Access and equity — should higher education be restricted to only those who can pay? Statement: Should higher education be restricted to only those who can bear the expenditure? Arguments: I. Yes — higher education is costly and should not be given free. II. No — many brilliant students cannot afford fees and should still receive higher education.

Difficulty: Easy

Correct Answer: Only argument II is strong

Explanation:


Introduction / Context:
This question weighs fiscal cost against merit-based access.
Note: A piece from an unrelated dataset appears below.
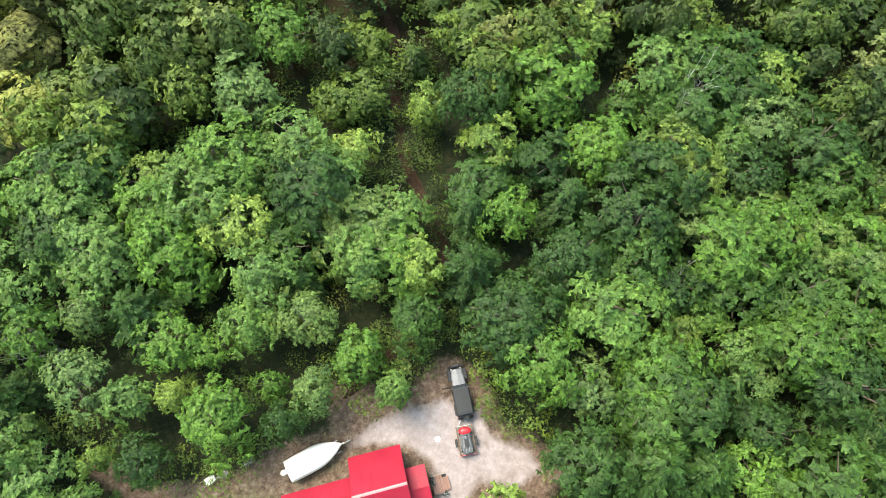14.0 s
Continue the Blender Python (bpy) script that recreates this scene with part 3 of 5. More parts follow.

A strong argument will recognize the social returns to talent and fairness concerns without making unsupported absolutes about financing models.


Given Data / Assumptions:

  • I asserts costliness implies exclusion, but does not consider scholarships, loans, or public support.
  • II emphasizes that inability to pay should not bar capable students—addressing merit and opportunity.
  • The question is about restriction “only to those who can pay,” an extreme stance.


Concept / Approach:

  • Strong arguments avoid extremes and consider equity instruments (need-based aid, income-contingent loans).
  • Societies benefit from educating high-ability students regardless of income.


Step-by-Step Solution:

Argument I is weak as it equates cost with exclusion and ignores established funding solutions that preserve access.Argument II is strong; it directly rebuts the extreme restriction by appealing to merit and equal opportunity.


Verification / Alternative check:

Global practice: grants/loans/fee waivers ensure talented but poor students are not locked out.


Why Other Options Are Wrong:

Only I / Both / Either / Neither: These fail to recognize that only II robustly addresses the extremity of the proposal.


Common Pitfalls:

Treating affordability as a binary; policy toolkit is richer than “can pay vs. cannot pay.”